— PROBLEM TO WORK ON —
Gather the lines from the material that contain "seconds".

— Saved data entries —
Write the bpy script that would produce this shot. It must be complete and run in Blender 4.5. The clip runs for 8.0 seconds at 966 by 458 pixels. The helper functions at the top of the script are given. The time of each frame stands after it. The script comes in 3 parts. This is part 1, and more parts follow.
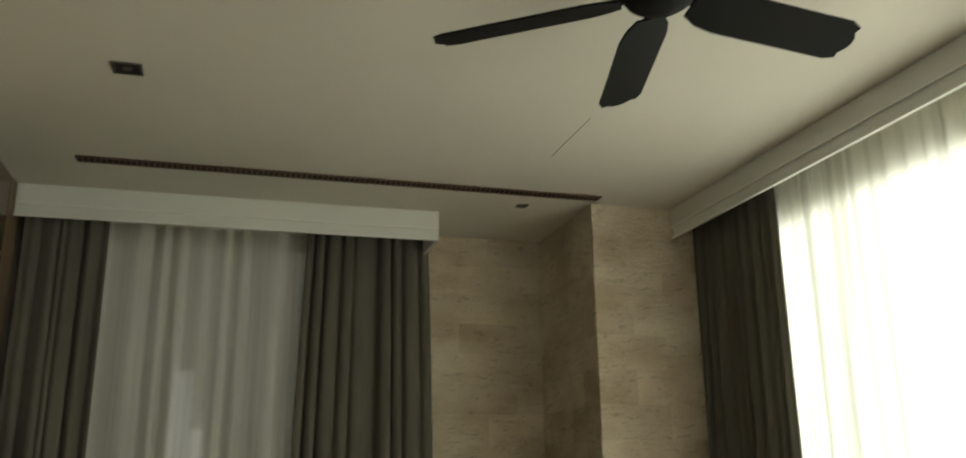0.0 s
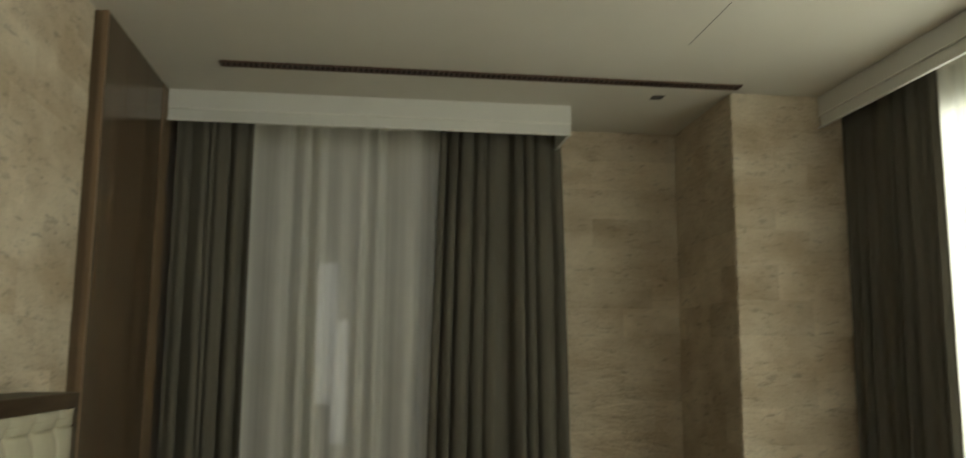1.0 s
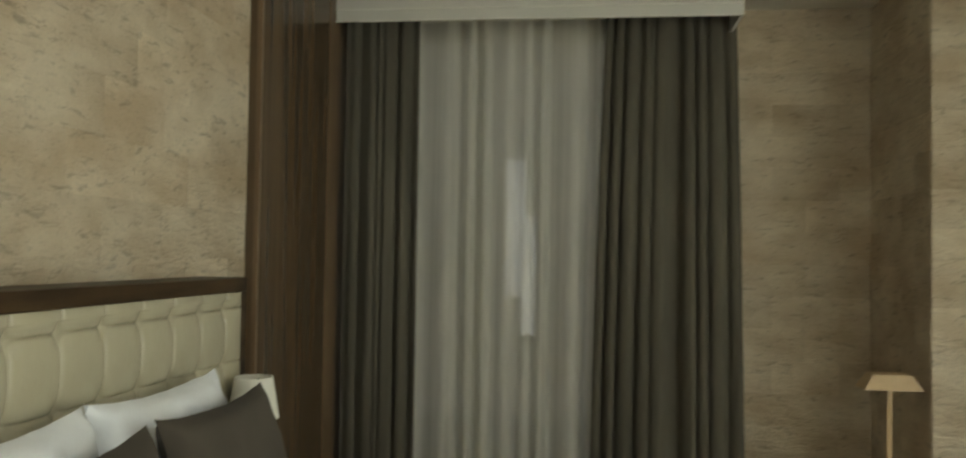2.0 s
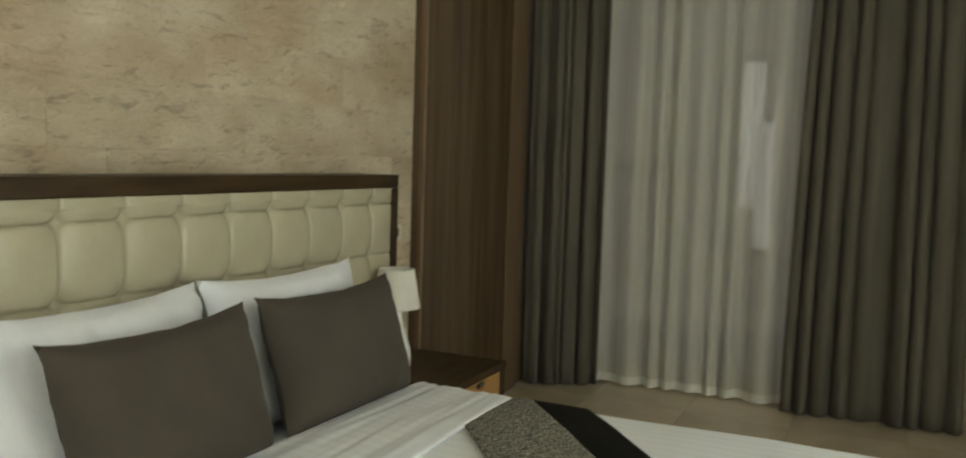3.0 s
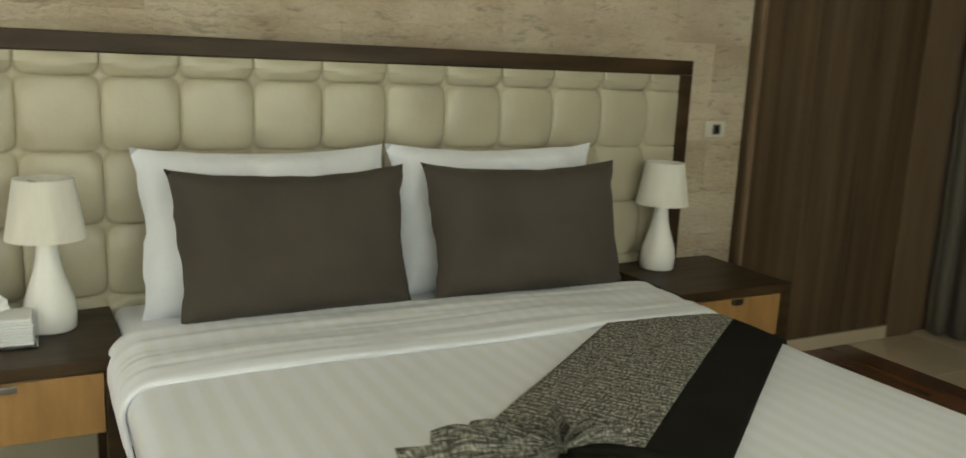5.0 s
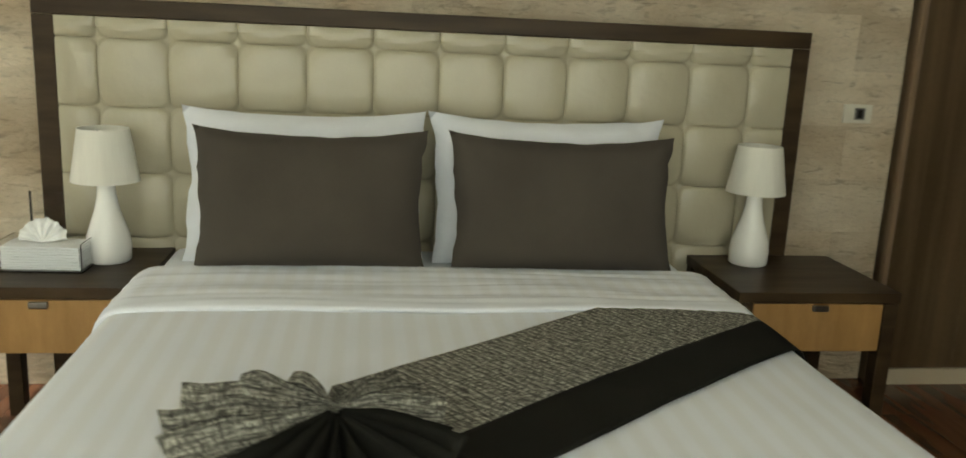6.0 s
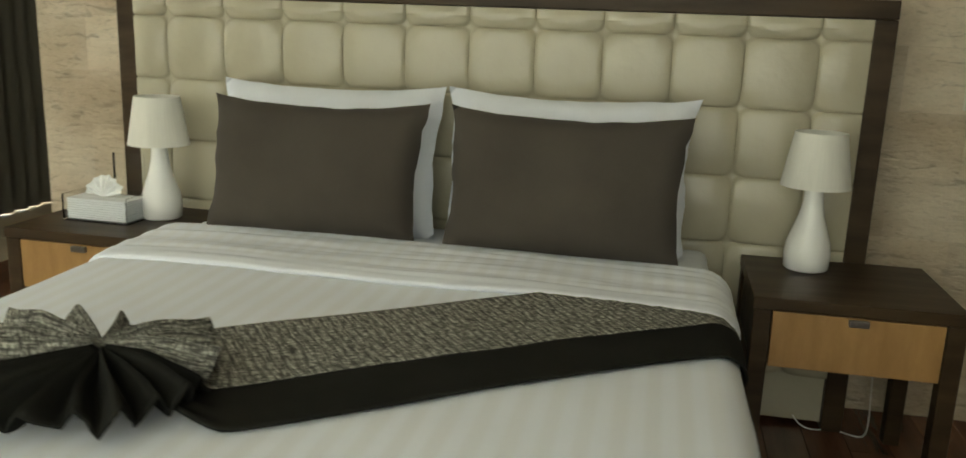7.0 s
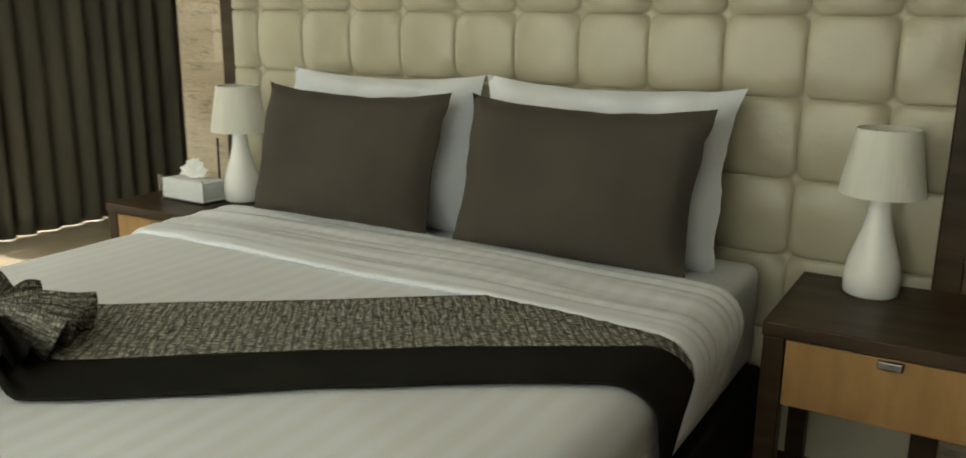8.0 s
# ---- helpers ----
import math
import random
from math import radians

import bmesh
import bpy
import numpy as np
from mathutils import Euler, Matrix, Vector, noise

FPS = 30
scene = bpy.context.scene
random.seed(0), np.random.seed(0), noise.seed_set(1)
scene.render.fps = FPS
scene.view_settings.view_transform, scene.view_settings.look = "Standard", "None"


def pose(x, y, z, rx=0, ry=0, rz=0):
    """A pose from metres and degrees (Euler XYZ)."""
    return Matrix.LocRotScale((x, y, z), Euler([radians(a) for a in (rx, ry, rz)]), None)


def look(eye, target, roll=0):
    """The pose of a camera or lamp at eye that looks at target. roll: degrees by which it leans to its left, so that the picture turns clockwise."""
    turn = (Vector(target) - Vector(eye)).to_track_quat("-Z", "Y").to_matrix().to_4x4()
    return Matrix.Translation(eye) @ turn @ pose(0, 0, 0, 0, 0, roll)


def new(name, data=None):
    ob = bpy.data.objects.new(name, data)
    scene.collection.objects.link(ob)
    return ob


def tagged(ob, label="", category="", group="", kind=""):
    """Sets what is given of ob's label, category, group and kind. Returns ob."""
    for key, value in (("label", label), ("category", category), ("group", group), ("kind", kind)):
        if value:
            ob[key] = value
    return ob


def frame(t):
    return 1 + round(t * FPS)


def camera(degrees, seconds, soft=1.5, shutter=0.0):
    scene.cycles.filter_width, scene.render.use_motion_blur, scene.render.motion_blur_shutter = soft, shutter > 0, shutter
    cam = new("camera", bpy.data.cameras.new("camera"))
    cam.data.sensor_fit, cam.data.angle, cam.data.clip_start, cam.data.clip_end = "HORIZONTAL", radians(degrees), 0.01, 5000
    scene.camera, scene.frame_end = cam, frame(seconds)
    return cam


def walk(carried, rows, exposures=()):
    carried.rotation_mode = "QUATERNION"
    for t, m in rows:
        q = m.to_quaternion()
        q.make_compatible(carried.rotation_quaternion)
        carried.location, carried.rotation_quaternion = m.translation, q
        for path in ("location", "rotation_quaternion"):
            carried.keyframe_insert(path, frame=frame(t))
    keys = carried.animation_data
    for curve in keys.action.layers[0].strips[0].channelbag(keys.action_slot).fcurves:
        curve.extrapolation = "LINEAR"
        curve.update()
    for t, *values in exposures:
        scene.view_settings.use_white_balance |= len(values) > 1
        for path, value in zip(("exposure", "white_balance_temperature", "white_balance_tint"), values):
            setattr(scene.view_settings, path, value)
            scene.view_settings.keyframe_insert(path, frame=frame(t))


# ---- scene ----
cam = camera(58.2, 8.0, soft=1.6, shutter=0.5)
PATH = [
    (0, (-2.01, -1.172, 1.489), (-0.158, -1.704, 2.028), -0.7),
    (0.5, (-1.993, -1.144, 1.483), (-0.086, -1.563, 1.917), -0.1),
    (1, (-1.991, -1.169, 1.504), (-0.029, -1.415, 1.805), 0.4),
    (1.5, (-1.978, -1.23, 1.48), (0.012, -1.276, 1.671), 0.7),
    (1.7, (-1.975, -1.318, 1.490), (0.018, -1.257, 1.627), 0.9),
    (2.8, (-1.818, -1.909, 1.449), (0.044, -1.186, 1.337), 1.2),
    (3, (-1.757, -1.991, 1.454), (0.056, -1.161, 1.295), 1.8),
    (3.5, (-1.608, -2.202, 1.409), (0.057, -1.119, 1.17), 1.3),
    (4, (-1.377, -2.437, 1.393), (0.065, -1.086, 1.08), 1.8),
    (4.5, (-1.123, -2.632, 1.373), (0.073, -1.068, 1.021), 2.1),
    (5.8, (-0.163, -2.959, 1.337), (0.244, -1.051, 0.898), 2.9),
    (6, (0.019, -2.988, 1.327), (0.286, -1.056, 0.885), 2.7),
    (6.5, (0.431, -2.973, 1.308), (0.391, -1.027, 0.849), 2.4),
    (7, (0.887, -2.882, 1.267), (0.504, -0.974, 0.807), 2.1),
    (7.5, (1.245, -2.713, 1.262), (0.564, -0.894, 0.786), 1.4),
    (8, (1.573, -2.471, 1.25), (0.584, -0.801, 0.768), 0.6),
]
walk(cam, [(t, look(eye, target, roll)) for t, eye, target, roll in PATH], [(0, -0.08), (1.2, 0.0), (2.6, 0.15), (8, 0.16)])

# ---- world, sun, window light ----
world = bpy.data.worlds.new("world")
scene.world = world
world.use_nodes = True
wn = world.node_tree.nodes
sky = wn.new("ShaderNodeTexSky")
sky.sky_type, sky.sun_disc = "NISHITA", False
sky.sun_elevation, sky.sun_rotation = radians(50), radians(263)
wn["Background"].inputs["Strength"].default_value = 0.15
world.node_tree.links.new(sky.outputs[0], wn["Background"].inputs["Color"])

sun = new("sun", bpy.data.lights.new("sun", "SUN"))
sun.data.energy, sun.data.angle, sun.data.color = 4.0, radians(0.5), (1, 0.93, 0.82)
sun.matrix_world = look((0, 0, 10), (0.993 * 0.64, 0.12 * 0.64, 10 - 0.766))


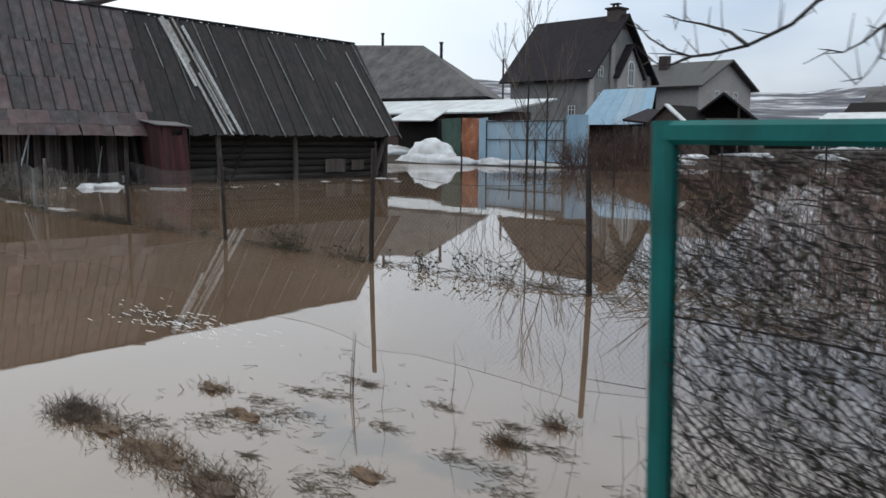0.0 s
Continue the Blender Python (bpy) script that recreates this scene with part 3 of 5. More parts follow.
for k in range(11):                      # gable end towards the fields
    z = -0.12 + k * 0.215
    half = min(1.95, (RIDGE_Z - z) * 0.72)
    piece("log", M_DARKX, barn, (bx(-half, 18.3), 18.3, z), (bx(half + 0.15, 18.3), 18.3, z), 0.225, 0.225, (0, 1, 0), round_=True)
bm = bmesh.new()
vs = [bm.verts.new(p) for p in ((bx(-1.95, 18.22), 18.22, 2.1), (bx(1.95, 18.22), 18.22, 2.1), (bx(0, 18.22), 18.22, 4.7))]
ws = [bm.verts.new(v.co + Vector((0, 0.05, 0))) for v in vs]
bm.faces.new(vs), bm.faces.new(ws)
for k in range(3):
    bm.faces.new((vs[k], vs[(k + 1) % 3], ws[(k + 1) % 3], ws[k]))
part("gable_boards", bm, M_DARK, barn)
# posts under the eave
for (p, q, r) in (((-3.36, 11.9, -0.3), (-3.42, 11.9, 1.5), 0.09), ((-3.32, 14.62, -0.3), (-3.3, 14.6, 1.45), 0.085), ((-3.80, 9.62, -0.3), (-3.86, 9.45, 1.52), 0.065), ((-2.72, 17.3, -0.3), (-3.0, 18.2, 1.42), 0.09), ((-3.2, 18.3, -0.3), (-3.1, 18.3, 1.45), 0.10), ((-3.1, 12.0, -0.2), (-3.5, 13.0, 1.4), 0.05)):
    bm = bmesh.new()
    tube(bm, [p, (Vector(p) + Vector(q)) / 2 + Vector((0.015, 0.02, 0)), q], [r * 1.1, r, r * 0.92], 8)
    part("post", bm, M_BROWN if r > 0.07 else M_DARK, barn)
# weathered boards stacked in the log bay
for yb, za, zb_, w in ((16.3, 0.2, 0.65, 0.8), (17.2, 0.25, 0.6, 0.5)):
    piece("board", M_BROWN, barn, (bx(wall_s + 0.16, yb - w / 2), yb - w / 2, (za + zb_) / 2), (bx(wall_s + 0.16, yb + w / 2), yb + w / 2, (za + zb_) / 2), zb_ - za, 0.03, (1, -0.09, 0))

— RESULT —
Write the bpy script that would produce this shot. It must be complete and run in Blender 4.5. The clip runs for 8.0 seconds at 966 by 458 pixels. The helper functions at the top of the script are given. The time of each frame stands after it. The script comes in 3 parts. This is part 1, and more parts follow.
def camera(degrees, seconds, soft=1.5, shutter=0.0):
    scene.camera, scene.frame_end = cam, frame(seconds)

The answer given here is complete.